Scientists are hopeful they can recover some of its solar wind samples.
The precise nature of these particles, collected in space on delicate wafers, could tell scientists how the Sun and the planets grew out of a huge cloud of gas and dust 4.5 billion years ago.
'Surprisingly little damage'
Spacecraft engineers are encouraged that the sample canister was not more badly damaged than it was after the 310km/h (193 mph) impact with the Utah salt flats.
"We have the capsule," said Genesis project manager Don Sweetnam, of the US space agency's (Nasa) Jet Propulsion Laboratory in California.
"It is on the ground. We have previously written procedures and tools at our disposal for such an event."
After the crash, the Genesis ground crew landed close to the impact site to document the area.
"For the velocity of the impact, I thought there was surprisingly little damage," said Roy Haggard of Vertigo Inc, who was one of the first on the scene.
"I observed the capsule penetrated in the soil to about 50% of its diameter.
"The shell had been breached about three inches and I could see the science canister inside and that also appeared to have a small breach," he said.
Colin Pillinger, of the UK's Open University, which was to have analysed some of the Genesis samples, said the situation looked grave because the samples might have been contaminated.
The capsule hit the ground at more than 300km/h
"There could be fragments inside there that still contained some kind of scientific information," he said. "But the contamination from the desert is going to be a killer at the end of the day for the scientists."
His OU colleague Ian Franchi feared the wafers used to collect the solar wind particles would have been smashed, making it difficult for pristine samples to be recovered.
"Picking out the fragments that we want is the problem because there are many different types of fragment; and different types of material from different parts of the solar wind," he added.
'Not an easy task'
Roger Williams, of the Los Alamos National Laboratory in California, said he believed some of the sample collection wafers were still intact.
"As far as I understand some of the wafers are OK so we do have some samples to analyse," he told reporters.
"There is some concern about contamination but we are out on the salt flats which are dry, so we hope it will not be too much of a problem.

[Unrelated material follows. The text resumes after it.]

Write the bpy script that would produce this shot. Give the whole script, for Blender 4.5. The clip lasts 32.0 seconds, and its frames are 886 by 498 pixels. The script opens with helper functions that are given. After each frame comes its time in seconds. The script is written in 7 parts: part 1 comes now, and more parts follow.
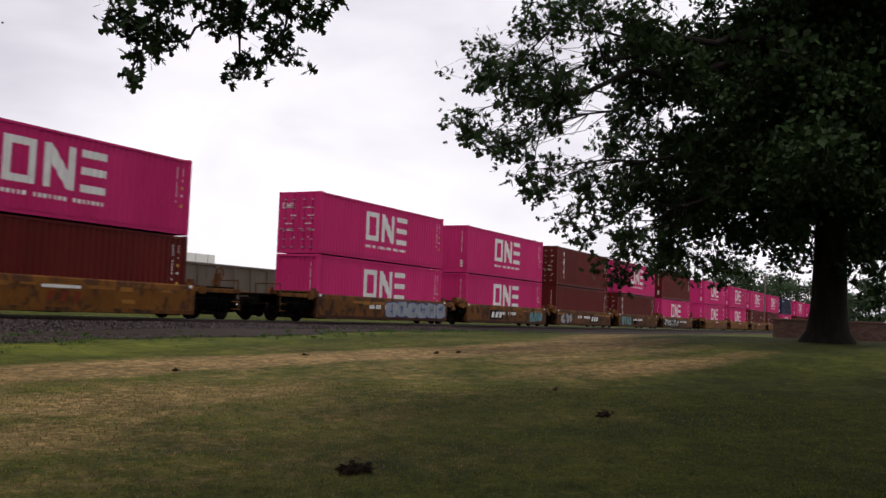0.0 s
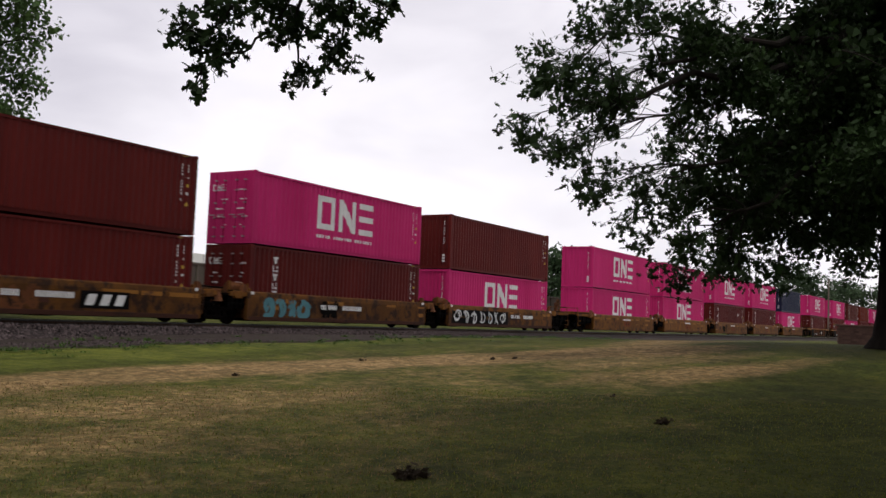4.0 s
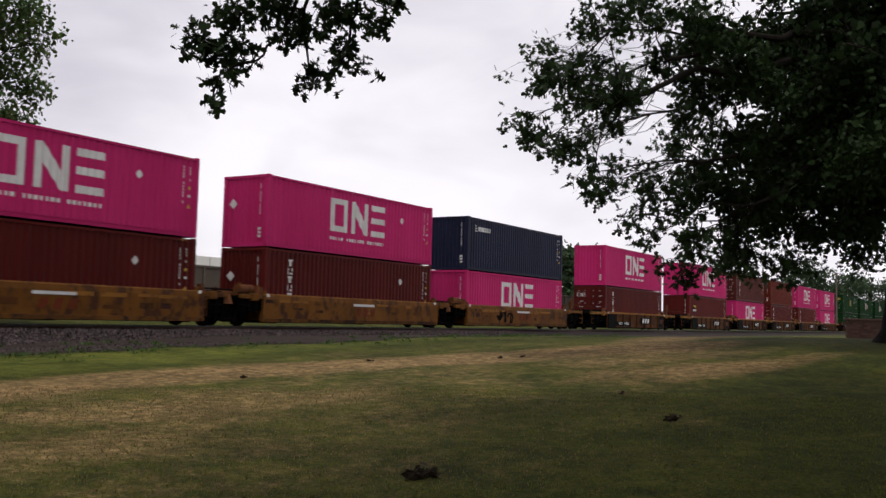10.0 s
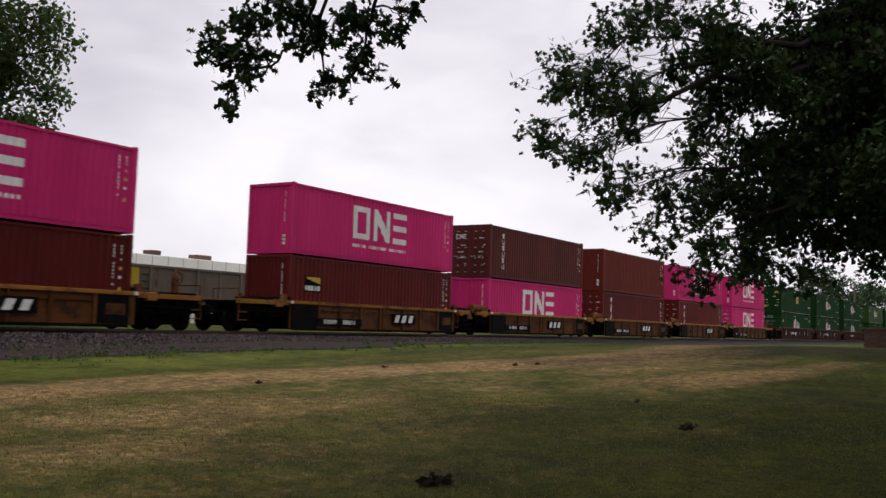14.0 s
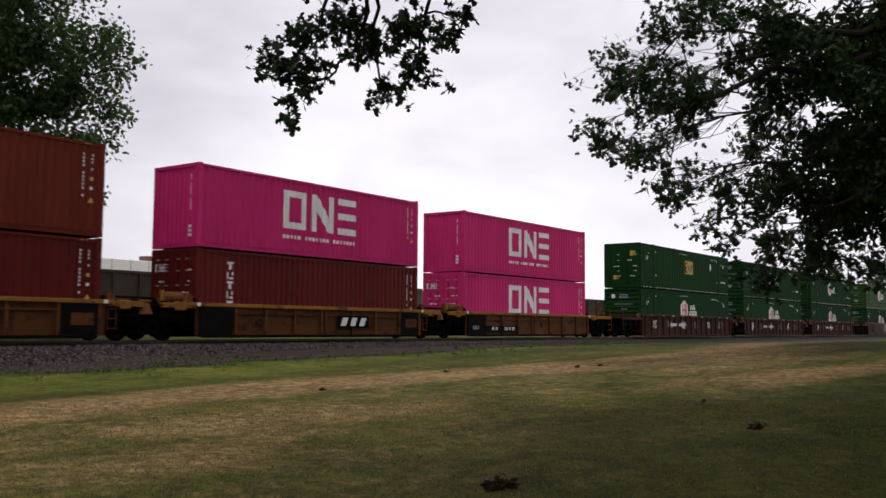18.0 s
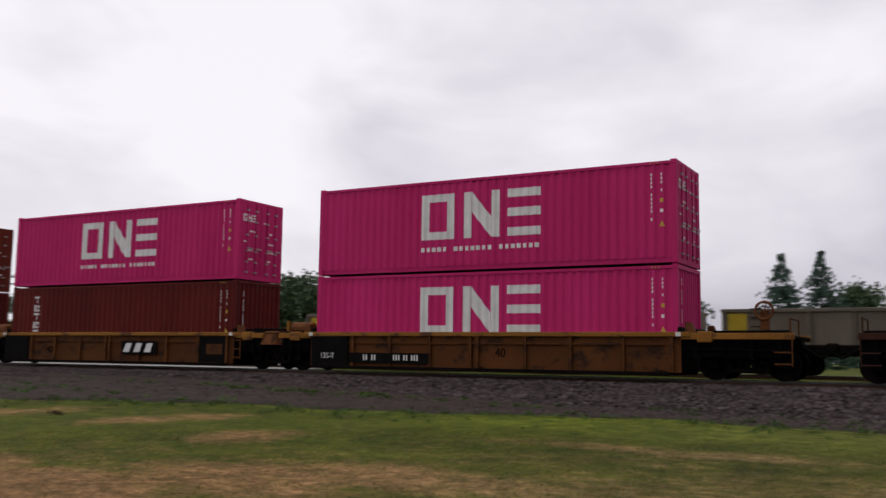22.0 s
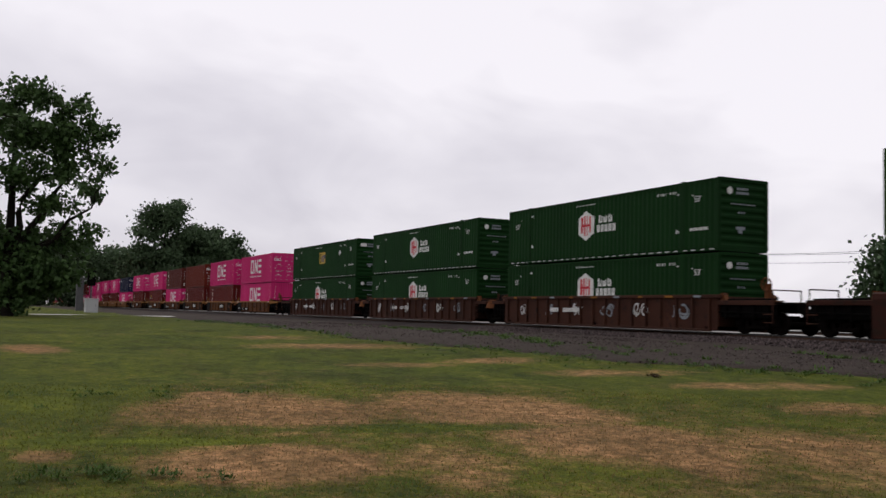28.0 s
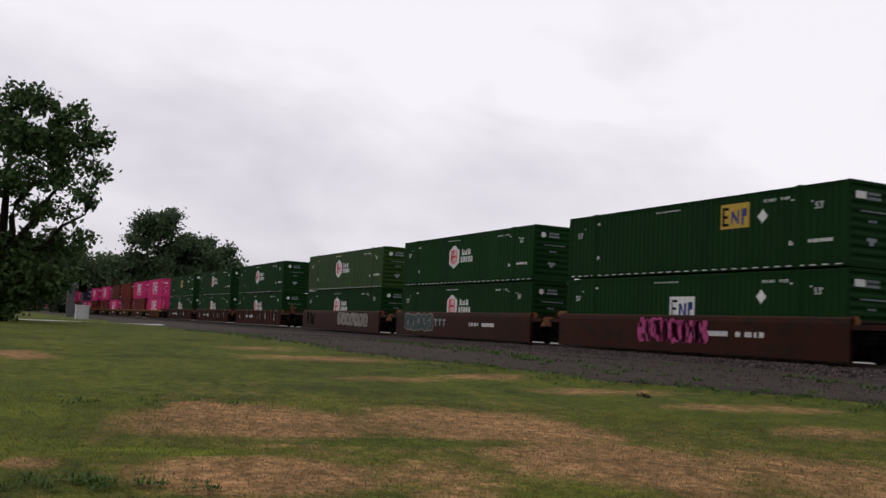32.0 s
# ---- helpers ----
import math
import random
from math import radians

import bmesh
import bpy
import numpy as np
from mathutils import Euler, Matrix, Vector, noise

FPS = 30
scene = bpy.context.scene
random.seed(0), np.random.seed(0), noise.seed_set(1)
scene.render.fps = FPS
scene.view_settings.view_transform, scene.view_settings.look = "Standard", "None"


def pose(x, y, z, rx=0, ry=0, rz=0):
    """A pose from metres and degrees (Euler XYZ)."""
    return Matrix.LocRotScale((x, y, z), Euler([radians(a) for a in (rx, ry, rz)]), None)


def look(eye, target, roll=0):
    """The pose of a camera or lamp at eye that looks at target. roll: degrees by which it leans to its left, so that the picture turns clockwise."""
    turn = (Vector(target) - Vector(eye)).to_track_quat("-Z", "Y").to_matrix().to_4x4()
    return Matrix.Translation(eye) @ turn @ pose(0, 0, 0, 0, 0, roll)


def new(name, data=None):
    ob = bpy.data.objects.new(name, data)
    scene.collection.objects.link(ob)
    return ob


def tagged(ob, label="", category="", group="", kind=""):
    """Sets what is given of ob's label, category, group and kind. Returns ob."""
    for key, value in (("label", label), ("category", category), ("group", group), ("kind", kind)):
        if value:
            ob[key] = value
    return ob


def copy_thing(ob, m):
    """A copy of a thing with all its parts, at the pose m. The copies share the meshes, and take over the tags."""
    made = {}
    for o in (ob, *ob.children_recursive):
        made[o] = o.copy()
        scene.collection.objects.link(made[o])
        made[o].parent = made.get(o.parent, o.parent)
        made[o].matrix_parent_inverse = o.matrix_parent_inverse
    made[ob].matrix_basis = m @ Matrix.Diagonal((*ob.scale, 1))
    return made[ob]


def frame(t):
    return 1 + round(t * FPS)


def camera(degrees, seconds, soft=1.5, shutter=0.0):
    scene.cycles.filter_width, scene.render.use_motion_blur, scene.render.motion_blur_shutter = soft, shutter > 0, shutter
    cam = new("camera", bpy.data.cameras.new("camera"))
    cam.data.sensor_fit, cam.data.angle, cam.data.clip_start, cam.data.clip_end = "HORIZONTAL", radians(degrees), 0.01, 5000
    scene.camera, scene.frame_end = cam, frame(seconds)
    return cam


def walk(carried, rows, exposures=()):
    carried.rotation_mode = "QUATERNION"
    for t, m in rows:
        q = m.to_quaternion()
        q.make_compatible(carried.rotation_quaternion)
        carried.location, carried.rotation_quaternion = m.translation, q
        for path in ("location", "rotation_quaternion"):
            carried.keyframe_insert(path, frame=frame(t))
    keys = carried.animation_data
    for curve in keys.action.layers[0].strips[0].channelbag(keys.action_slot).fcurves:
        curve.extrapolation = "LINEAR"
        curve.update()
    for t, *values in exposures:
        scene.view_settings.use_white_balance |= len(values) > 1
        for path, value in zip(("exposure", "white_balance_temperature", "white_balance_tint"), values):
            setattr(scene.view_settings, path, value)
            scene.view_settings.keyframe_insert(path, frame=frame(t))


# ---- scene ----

We are going to make the best of it."
Nasa's Administrator Sean O'Keefe said of the mishap: "We're encouraged by the news out of Utah, despite the hard impact landing of the Genesis Sample Return capsule.
Not the opening the scientists had planned for
"The spacecraft was designed in a way to give us the best chance at salvaging the valuable science payload should we suffer a landing like the one we witnessed today.
"Exploration of the heavens is not an easy task. Our ability to travel throughout our Solar System is limited, whether by human-tended or robotic craft.
"Genesis was an experiment to journey far from home and return with new clues and possible answers to some of the fundamental questions regarding the origin of our Universe."
The $264m Genesis mission was launched in August 2001 on a journey to capture samples from the storehouse of 99% of all the material in our Solar System - the Sun.
It used collectors made of ultra-pure wafers of gold, sapphire, silicon and diamond.
These were hung outside the probe for more than 800 days, sifting space for just 10-20 micrograms of solar wind material, and were designed to be returned for analysis.